= Problem requirements =
Return, exactly as written, every line from the first line of the data below through the line that contains "rng = np.random.default_rng(17)".

= Supplied information =
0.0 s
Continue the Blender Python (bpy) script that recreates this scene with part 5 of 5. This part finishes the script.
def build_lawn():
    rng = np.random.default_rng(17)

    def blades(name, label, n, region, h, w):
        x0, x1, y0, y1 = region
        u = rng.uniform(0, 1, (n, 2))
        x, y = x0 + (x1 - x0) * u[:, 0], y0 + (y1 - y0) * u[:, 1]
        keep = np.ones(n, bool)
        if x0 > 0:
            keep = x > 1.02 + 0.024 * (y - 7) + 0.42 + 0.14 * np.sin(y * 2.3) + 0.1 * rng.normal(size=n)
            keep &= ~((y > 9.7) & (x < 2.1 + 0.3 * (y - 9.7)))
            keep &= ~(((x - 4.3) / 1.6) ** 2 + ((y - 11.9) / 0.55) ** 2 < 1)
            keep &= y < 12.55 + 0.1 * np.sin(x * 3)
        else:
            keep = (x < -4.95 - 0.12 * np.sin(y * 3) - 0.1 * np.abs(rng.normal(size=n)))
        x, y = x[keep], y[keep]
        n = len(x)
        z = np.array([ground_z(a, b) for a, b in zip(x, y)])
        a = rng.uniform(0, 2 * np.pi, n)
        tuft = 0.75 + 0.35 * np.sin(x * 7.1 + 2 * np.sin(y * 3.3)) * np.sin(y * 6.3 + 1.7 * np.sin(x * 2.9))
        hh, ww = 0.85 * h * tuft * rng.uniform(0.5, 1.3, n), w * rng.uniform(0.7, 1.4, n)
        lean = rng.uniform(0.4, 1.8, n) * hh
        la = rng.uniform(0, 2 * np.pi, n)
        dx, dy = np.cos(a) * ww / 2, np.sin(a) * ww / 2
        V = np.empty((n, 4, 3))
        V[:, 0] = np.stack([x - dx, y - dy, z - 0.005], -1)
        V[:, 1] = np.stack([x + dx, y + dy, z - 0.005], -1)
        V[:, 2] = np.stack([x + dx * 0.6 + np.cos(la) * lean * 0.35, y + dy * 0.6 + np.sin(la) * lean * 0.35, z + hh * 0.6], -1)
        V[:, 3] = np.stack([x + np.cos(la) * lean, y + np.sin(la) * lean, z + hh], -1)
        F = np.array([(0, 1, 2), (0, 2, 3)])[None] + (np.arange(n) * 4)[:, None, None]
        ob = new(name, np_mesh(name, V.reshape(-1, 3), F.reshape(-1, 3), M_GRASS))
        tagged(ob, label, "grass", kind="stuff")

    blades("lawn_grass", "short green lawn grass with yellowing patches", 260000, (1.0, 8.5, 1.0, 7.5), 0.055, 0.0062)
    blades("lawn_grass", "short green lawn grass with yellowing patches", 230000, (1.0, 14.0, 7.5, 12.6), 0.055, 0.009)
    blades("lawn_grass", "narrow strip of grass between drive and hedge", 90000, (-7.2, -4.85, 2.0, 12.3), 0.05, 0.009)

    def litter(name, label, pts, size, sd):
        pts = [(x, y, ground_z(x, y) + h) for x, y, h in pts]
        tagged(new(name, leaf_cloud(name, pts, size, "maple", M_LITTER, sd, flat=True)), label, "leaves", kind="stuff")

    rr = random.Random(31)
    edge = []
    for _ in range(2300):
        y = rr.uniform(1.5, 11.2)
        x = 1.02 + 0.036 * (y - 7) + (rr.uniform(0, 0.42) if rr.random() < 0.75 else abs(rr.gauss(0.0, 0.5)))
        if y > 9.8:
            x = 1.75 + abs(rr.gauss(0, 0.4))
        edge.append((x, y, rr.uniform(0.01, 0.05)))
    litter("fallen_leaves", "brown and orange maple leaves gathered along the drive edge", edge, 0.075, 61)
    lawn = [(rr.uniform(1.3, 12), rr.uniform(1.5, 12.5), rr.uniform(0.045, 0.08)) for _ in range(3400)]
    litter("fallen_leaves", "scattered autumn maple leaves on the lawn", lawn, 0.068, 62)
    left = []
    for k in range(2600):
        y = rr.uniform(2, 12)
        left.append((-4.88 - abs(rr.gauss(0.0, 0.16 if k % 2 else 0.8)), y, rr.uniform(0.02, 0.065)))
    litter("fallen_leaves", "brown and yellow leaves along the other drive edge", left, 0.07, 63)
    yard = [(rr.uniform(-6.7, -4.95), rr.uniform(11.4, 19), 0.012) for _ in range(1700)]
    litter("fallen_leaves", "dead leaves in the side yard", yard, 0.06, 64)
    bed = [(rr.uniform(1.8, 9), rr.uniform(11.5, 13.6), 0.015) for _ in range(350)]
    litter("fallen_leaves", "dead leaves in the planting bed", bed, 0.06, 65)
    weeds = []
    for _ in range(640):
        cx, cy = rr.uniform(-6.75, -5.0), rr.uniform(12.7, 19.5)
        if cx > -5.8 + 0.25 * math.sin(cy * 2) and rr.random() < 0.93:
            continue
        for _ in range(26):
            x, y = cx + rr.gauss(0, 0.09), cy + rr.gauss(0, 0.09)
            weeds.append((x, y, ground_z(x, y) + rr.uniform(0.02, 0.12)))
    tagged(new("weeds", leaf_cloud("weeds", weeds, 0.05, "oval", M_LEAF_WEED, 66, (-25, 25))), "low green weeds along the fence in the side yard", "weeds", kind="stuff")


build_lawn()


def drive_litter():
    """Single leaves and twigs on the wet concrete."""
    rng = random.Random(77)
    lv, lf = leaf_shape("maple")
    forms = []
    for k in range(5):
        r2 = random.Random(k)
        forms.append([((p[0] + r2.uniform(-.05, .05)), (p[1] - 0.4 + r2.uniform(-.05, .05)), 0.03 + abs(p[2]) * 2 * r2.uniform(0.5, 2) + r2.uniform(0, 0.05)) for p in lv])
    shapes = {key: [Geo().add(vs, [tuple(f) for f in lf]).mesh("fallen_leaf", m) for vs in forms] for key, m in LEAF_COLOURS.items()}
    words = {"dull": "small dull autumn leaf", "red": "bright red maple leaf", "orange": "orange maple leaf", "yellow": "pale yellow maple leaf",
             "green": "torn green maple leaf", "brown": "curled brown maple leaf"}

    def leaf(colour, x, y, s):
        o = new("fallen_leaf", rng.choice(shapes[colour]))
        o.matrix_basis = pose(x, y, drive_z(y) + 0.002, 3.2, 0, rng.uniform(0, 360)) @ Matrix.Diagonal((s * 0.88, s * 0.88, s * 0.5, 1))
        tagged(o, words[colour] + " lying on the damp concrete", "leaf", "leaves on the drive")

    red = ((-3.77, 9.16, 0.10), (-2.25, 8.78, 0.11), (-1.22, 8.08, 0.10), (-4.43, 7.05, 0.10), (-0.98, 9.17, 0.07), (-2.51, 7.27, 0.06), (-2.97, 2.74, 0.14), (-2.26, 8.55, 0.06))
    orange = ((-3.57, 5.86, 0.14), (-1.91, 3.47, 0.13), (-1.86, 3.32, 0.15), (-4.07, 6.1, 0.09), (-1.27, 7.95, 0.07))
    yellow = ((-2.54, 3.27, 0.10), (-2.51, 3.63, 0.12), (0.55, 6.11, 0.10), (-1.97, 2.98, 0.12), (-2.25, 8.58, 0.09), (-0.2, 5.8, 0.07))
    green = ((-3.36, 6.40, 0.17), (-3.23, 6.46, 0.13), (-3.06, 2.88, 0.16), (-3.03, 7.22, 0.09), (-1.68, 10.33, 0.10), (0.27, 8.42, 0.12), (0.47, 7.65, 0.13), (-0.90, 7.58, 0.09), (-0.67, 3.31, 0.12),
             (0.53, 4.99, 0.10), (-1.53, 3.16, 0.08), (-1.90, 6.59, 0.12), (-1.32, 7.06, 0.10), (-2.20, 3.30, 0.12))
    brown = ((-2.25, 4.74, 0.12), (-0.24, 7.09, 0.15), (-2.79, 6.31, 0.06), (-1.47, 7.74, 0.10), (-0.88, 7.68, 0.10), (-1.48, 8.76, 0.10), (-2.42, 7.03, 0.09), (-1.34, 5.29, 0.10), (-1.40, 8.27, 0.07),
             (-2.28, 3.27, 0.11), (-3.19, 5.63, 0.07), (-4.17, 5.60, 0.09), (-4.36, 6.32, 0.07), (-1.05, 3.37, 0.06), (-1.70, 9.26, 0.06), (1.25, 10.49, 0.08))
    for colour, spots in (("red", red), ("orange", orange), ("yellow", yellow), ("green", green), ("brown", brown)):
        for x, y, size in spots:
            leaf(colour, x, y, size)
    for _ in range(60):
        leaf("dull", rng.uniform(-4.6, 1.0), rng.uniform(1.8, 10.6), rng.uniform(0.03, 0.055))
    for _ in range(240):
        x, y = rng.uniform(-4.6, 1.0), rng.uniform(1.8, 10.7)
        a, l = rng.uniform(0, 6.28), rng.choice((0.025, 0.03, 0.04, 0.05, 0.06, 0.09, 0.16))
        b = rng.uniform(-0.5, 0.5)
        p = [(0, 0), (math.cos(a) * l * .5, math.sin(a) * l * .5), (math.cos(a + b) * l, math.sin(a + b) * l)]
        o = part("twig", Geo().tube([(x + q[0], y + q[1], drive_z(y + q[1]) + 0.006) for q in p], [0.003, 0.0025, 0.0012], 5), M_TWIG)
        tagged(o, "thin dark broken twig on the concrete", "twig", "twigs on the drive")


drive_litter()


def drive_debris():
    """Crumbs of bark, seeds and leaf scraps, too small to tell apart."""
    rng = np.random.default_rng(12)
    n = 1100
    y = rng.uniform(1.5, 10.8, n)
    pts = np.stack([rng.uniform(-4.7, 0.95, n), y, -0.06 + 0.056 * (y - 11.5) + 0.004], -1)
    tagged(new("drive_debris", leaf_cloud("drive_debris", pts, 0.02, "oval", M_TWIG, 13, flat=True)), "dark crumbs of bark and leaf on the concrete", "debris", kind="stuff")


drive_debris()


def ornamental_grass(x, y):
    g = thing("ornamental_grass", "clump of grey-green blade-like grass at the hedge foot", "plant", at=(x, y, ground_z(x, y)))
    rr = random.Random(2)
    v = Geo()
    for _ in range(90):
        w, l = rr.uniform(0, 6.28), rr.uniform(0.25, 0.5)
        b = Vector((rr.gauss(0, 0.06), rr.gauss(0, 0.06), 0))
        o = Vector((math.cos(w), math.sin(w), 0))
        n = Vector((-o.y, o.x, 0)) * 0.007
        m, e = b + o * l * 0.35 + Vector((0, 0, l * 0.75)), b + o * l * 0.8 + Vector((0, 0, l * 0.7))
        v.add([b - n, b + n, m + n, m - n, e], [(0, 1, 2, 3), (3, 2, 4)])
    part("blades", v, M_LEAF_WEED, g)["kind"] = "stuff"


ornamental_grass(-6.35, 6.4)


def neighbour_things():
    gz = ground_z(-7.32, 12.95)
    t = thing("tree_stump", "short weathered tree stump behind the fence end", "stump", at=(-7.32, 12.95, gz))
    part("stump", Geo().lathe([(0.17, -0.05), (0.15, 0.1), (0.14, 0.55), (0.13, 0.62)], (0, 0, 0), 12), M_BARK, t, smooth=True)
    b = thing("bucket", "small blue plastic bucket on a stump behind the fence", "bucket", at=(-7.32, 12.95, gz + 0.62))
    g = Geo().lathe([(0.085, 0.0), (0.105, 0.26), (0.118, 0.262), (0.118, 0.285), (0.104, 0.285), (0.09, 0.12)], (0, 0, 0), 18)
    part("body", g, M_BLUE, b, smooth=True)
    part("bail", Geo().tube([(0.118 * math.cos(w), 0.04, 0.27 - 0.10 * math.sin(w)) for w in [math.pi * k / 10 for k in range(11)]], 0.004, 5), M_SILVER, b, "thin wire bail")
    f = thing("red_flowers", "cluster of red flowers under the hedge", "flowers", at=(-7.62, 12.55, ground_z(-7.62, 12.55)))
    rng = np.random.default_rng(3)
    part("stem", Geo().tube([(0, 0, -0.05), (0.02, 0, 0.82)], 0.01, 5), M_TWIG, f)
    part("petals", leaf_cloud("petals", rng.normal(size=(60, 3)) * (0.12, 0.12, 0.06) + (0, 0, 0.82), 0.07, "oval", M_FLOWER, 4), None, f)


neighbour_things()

= Written response =
0.0 s
Continue the Blender Python (bpy) script that recreates this scene with part 5 of 5. This part finishes the script.
def build_lawn():
    rng = np.random.default_rng(17)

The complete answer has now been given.